(Dataset excerpt)
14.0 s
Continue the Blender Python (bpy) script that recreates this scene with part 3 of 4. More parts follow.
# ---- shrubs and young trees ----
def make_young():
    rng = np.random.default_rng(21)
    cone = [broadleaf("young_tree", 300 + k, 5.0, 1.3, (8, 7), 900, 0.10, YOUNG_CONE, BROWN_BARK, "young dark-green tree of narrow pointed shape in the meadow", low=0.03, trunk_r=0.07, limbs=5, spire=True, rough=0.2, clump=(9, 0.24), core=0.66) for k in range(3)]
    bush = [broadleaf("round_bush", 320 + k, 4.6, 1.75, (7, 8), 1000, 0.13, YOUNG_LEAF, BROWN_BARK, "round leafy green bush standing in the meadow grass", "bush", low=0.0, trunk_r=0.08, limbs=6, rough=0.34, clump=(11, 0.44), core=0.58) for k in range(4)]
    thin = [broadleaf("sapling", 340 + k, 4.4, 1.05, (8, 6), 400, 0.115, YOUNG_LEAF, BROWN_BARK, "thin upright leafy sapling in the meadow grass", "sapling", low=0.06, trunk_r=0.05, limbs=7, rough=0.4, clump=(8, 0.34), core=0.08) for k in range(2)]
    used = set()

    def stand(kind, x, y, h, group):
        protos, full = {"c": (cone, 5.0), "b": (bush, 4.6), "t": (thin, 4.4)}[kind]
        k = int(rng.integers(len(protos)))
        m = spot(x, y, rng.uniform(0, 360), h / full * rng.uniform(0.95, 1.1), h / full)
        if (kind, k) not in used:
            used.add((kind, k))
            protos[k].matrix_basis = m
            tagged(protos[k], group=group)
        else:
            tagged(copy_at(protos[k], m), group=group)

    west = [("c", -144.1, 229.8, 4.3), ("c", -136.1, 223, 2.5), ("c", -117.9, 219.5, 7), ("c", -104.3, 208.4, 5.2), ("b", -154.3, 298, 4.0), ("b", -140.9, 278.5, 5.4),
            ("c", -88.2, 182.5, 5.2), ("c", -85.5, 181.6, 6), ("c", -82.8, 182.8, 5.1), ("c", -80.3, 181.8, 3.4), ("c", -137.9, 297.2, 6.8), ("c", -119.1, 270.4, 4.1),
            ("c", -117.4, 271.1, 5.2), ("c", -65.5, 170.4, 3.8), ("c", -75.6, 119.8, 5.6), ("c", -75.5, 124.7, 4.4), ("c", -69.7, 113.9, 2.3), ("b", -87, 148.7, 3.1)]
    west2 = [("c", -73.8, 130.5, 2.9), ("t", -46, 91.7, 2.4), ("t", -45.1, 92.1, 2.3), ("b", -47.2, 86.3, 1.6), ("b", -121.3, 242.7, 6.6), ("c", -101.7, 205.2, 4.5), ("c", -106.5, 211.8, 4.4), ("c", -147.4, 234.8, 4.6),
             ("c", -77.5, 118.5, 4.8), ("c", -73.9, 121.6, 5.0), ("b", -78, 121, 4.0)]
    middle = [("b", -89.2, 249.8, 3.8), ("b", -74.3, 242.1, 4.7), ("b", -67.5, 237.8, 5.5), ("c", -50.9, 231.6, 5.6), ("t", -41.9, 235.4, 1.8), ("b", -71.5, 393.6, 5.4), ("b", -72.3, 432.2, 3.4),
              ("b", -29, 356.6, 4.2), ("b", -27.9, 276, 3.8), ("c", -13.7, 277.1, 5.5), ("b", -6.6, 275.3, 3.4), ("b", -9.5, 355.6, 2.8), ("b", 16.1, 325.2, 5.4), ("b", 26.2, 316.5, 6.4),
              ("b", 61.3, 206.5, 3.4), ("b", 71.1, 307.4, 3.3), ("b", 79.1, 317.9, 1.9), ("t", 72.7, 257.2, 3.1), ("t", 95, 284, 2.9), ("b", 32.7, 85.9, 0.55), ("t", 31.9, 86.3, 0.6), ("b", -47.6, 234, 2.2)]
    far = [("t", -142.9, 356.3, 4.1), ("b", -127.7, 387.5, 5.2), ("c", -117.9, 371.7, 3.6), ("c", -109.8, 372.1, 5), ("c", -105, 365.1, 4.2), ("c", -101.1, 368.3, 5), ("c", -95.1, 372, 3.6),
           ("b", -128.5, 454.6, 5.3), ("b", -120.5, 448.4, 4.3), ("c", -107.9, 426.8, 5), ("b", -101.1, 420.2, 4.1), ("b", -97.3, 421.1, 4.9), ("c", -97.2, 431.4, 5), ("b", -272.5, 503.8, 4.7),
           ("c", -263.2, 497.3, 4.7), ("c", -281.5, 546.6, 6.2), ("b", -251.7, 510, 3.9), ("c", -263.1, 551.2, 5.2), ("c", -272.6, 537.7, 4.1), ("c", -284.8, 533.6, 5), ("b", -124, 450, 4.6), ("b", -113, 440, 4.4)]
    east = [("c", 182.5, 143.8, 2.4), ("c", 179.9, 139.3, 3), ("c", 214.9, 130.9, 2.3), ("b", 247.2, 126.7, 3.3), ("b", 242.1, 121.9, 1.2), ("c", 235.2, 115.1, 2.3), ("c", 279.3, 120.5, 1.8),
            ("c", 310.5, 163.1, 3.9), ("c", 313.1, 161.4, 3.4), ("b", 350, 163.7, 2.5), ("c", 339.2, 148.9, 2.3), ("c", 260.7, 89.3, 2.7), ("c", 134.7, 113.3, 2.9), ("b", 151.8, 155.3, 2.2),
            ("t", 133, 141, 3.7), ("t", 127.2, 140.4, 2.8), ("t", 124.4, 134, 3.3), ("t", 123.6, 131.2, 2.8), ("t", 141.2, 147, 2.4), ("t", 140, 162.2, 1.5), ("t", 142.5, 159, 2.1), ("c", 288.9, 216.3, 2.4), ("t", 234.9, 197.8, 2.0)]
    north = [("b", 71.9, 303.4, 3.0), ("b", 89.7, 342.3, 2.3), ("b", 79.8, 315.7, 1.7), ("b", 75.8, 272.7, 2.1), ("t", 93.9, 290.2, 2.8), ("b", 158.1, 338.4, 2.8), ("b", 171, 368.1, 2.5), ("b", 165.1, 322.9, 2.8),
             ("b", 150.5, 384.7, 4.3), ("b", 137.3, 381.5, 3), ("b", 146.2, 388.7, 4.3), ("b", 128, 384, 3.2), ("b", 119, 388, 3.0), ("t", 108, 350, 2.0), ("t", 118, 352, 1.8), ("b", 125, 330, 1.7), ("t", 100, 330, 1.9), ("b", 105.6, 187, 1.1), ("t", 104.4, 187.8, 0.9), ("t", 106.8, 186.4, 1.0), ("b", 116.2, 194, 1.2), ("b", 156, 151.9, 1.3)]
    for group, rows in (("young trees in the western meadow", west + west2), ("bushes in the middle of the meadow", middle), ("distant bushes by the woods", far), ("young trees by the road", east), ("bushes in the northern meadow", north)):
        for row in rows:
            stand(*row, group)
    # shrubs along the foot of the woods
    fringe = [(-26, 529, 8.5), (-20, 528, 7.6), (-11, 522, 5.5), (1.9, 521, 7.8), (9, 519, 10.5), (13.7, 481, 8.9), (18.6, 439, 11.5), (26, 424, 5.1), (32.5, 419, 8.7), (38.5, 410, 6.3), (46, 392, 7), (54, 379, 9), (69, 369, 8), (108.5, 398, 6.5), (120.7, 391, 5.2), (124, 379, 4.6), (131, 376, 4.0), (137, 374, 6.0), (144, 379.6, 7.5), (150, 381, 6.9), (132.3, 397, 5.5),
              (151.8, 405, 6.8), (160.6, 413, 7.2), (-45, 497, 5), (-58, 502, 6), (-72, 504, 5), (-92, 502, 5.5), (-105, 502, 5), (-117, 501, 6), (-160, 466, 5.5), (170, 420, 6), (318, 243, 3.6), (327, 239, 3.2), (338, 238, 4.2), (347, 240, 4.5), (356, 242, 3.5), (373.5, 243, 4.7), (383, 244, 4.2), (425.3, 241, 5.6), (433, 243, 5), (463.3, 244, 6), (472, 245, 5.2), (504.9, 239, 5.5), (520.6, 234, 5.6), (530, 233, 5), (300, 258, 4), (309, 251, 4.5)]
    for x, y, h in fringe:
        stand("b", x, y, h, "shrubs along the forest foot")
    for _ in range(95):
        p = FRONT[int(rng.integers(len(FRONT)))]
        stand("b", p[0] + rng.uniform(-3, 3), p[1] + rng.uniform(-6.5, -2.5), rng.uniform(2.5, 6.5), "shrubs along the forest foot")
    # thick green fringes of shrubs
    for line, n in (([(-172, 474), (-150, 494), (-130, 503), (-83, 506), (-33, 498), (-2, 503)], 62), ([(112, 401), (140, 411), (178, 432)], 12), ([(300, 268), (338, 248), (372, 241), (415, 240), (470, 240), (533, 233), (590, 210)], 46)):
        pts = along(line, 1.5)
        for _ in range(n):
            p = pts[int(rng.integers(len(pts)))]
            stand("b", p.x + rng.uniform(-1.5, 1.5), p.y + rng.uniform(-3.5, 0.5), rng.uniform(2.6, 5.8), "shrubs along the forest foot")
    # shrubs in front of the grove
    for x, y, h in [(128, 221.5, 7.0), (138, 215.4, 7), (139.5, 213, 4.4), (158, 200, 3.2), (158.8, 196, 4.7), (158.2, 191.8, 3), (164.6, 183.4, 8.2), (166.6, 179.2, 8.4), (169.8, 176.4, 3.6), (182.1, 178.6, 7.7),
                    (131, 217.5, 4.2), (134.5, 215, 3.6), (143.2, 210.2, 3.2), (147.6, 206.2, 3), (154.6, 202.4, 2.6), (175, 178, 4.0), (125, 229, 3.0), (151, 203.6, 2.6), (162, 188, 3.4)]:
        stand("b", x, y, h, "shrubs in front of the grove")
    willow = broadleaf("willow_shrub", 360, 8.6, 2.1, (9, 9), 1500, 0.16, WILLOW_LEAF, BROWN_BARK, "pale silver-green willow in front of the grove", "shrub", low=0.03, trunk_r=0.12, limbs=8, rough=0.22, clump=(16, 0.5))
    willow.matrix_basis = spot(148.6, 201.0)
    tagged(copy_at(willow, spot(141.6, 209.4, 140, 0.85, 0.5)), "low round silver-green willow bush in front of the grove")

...

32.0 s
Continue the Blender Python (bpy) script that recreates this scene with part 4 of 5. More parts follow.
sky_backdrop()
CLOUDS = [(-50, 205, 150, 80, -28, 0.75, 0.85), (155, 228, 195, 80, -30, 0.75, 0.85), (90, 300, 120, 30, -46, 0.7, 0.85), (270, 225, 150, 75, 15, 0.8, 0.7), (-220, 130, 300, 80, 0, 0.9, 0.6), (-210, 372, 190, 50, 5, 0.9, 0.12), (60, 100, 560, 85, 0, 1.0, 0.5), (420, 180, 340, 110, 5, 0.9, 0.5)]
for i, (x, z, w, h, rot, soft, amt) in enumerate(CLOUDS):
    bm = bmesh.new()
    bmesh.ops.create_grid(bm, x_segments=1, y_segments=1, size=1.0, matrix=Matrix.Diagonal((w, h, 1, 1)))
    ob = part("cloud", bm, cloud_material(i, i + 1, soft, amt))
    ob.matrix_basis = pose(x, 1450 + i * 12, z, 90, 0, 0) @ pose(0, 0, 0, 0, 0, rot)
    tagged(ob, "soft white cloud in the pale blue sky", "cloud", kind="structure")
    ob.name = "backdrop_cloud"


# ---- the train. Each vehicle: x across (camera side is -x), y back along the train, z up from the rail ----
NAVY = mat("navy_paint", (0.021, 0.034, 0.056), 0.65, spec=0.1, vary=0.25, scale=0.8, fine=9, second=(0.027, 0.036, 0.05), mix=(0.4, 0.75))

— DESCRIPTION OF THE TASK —
Among the lines of the material, find those that hold the word "More" and copy them.

— FINAL RESULT —
Continue the Blender Python (bpy) script that recreates this scene with part 3 of 4. More parts follow.
Continue the Blender Python (bpy) script that recreates this scene with part 4 of 5. More parts follow.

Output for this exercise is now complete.